__GIVEN REQUEST__:
Please retype the data in full and exactly; the pictures are not part of the copy.

__GIVEN MATERIAL__:
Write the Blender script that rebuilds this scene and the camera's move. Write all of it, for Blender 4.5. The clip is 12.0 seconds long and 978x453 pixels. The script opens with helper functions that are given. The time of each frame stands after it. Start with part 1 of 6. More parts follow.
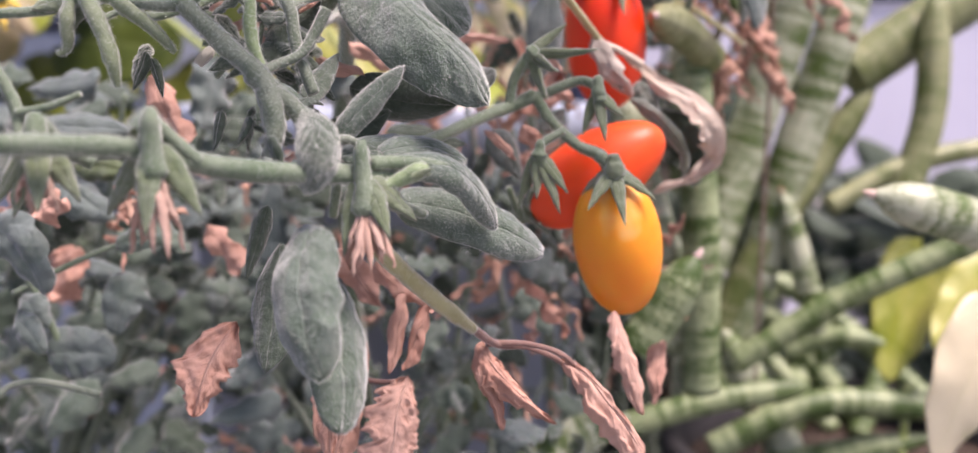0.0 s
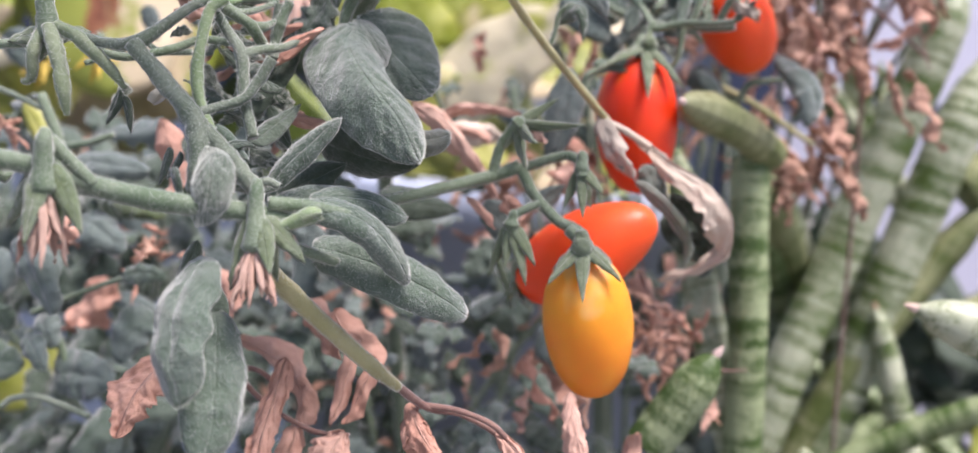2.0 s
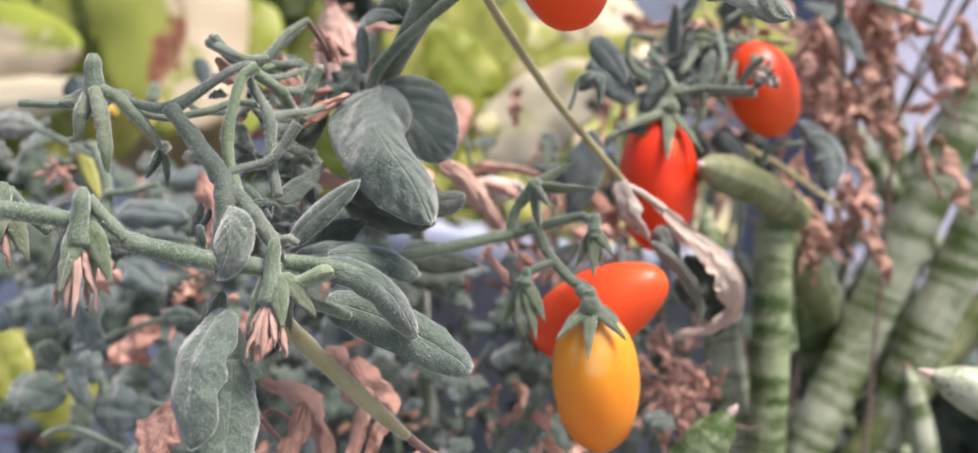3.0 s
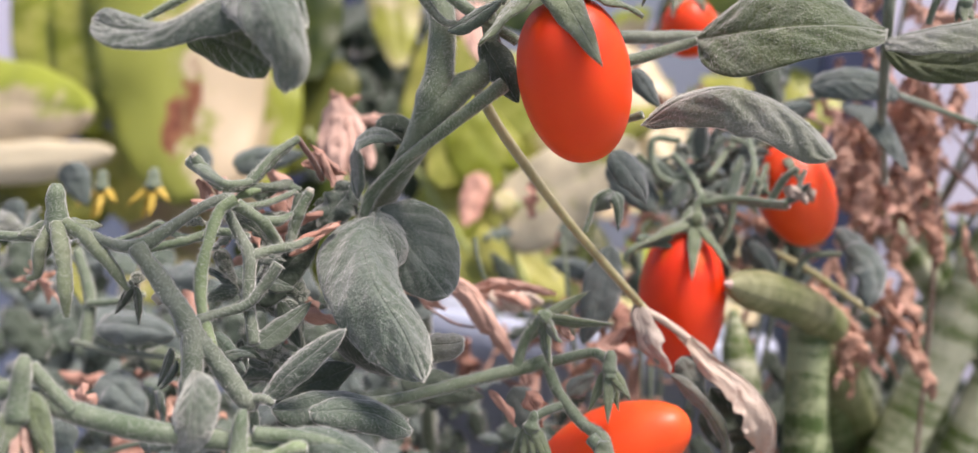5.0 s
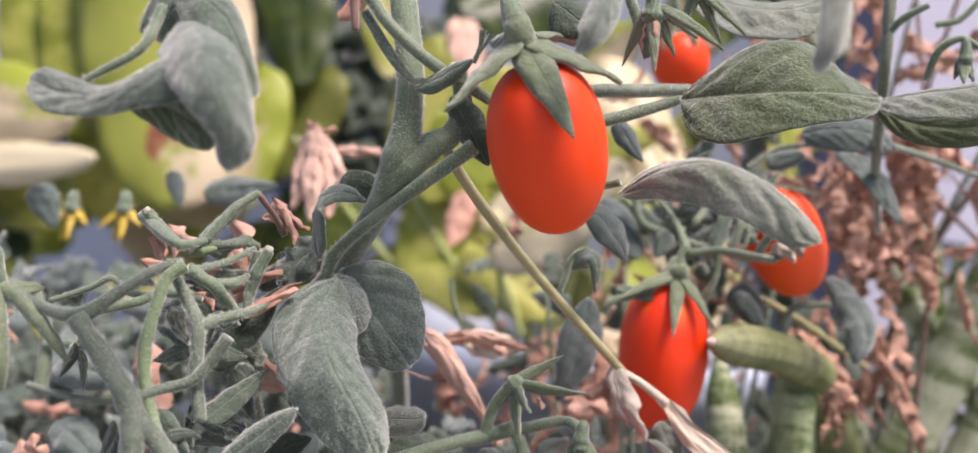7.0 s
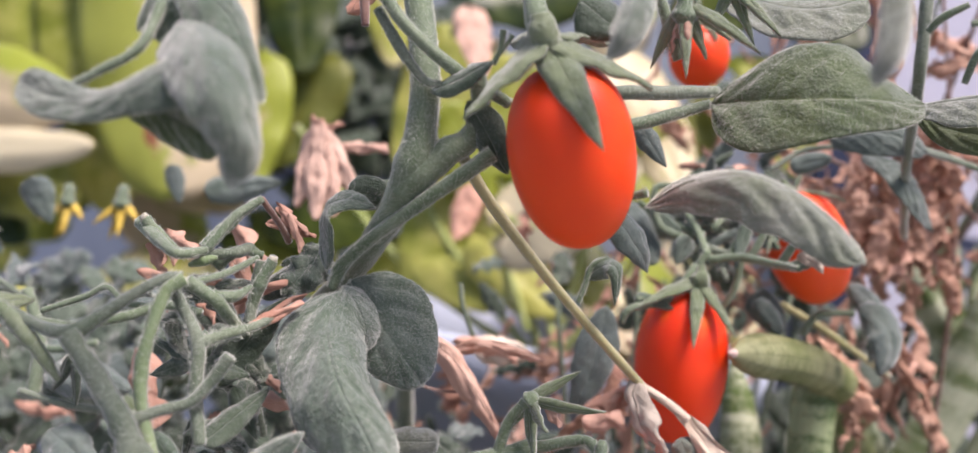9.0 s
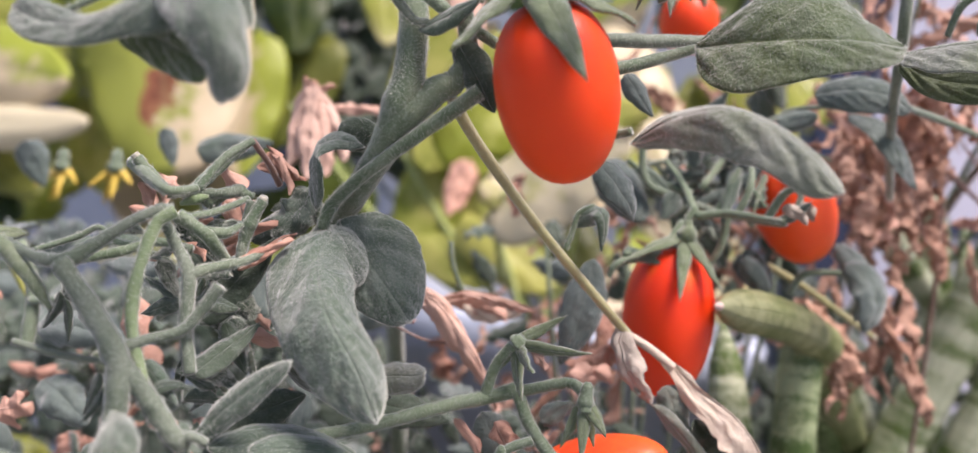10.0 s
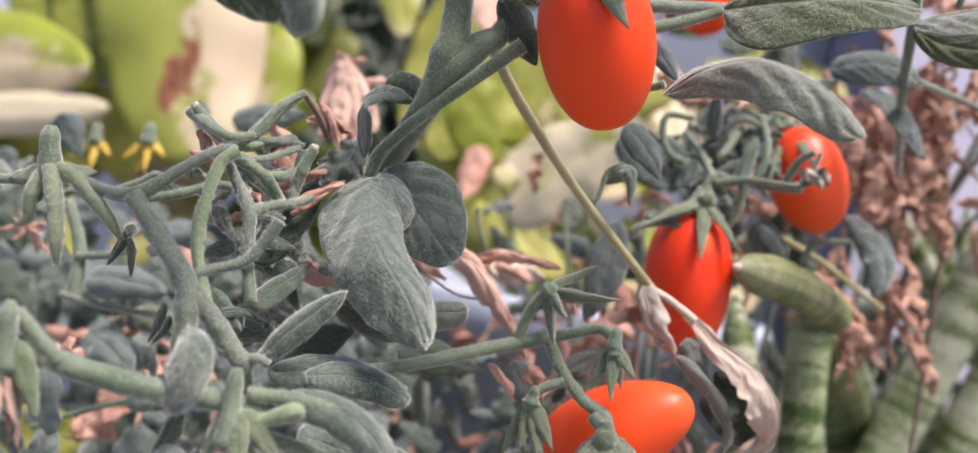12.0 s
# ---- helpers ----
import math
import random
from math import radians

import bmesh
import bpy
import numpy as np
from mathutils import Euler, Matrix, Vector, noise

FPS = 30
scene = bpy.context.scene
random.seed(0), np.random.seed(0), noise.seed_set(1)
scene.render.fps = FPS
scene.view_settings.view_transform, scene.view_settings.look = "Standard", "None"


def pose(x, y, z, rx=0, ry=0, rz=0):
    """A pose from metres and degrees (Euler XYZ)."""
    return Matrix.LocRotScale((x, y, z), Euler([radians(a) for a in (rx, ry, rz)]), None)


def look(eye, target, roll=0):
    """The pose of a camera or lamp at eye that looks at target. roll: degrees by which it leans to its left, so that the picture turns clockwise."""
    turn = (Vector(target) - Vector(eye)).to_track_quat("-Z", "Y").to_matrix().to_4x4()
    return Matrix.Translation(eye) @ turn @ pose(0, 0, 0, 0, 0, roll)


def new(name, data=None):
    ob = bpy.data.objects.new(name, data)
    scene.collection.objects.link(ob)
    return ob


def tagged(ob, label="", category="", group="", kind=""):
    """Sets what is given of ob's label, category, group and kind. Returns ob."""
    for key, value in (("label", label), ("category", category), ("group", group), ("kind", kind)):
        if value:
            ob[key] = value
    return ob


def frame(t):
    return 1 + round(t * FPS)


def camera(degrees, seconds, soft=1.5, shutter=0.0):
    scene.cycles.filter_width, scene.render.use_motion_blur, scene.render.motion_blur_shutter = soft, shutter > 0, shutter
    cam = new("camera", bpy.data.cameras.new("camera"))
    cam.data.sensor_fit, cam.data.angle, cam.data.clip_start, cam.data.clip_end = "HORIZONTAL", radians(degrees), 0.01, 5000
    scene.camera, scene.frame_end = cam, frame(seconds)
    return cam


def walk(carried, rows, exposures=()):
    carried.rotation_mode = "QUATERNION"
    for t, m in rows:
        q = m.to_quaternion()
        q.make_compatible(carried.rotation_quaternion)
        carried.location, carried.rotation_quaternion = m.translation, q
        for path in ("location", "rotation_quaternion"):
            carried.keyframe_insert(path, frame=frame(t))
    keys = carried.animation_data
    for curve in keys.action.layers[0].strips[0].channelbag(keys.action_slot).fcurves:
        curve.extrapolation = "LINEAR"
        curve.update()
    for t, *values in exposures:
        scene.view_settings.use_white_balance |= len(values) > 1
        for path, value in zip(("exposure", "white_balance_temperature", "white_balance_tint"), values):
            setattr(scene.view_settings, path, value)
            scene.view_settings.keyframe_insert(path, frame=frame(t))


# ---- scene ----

__OUTPUT OF THE TASK__:
Write the Blender script that rebuilds this scene and the camera's move. Write all of it, for Blender 4.5. The clip is 12.0 seconds long and 978x453 pixels. The script opens with helper functions that are given. The time of each frame stands after it. Start with part 1 of 6. More parts follow.
0.0 s
2.0 s
3.0 s
5.0 s
7.0 s
9.0 s
10.0 s
12.0 s
# ---- helpers ----
import math
import random
from math import radians

import bmesh
import bpy
import numpy as np
from mathutils import Euler, Matrix, Vector, noise

FPS = 30
scene = bpy.context.scene
random.seed(0), np.random.seed(0), noise.seed_set(1)
scene.render.fps = FPS
scene.view_settings.view_transform, scene.view_settings.look = "Standard", "None"


def pose(x, y, z, rx=0, ry=0, rz=0):
    """A pose from metres and degrees (Euler XYZ)."""
    return Matrix.LocRotScale((x, y, z), Euler([radians(a) for a in (rx, ry, rz)]), None)


def look(eye, target, roll=0):
    """The pose of a camera or lamp at eye that looks at target. roll: degrees by which it leans to its left, so that the picture turns clockwise."""
    turn = (Vector(target) - Vector(eye)).to_track_quat("-Z", "Y").to_matrix().to_4x4()
    return Matrix.Translation(eye) @ turn @ pose(0, 0, 0, 0, 0, roll)


def new(name, data=None):
    ob = bpy.data.objects.new(name, data)
    scene.collection.objects.link(ob)
    return ob


def tagged(ob, label="", category="", group="", kind=""):
    """Sets what is given of ob's label, category, group and kind. Returns ob."""
    for key, value in (("label", label), ("category", category), ("group", group), ("kind", kind)):
        if value:
            ob[key] = value
    return ob


def frame(t):
    return 1 + round(t * FPS)


def camera(degrees, seconds, soft=1.5, shutter=0.0):
    scene.cycles.filter_width, scene.render.use_motion_blur, scene.render.motion_blur_shutter = soft, shutter > 0, shutter
    cam = new("camera", bpy.data.cameras.new("camera"))
    cam.data.sensor_fit, cam.data.angle, cam.data.clip_start, cam.data.clip_end = "HORIZONTAL", radians(degrees), 0.01, 5000
    scene.camera, scene.frame_end = cam, frame(seconds)
    return cam


def walk(carried, rows, exposures=()):
    carried.rotation_mode = "QUATERNION"
    for t, m in rows:
        q = m.to_quaternion()
        q.make_compatible(carried.rotation_quaternion)
        carried.location, carried.rotation_quaternion = m.translation, q
        for path in ("location", "rotation_quaternion"):
            carried.keyframe_insert(path, frame=frame(t))
    keys = carried.animation_data
    for curve in keys.action.layers[0].strips[0].channelbag(keys.action_slot).fcurves:
        curve.extrapolation = "LINEAR"
        curve.update()
    for t, *values in exposures:
        scene.view_settings.use_white_balance |= len(values) > 1
        for path, value in zip(("exposure", "white_balance_temperature", "white_balance_tint"), values):
            setattr(scene.view_settings, path, value)
            scene.view_settings.keyframe_insert(path, frame=frame(t))


# ---- scene ----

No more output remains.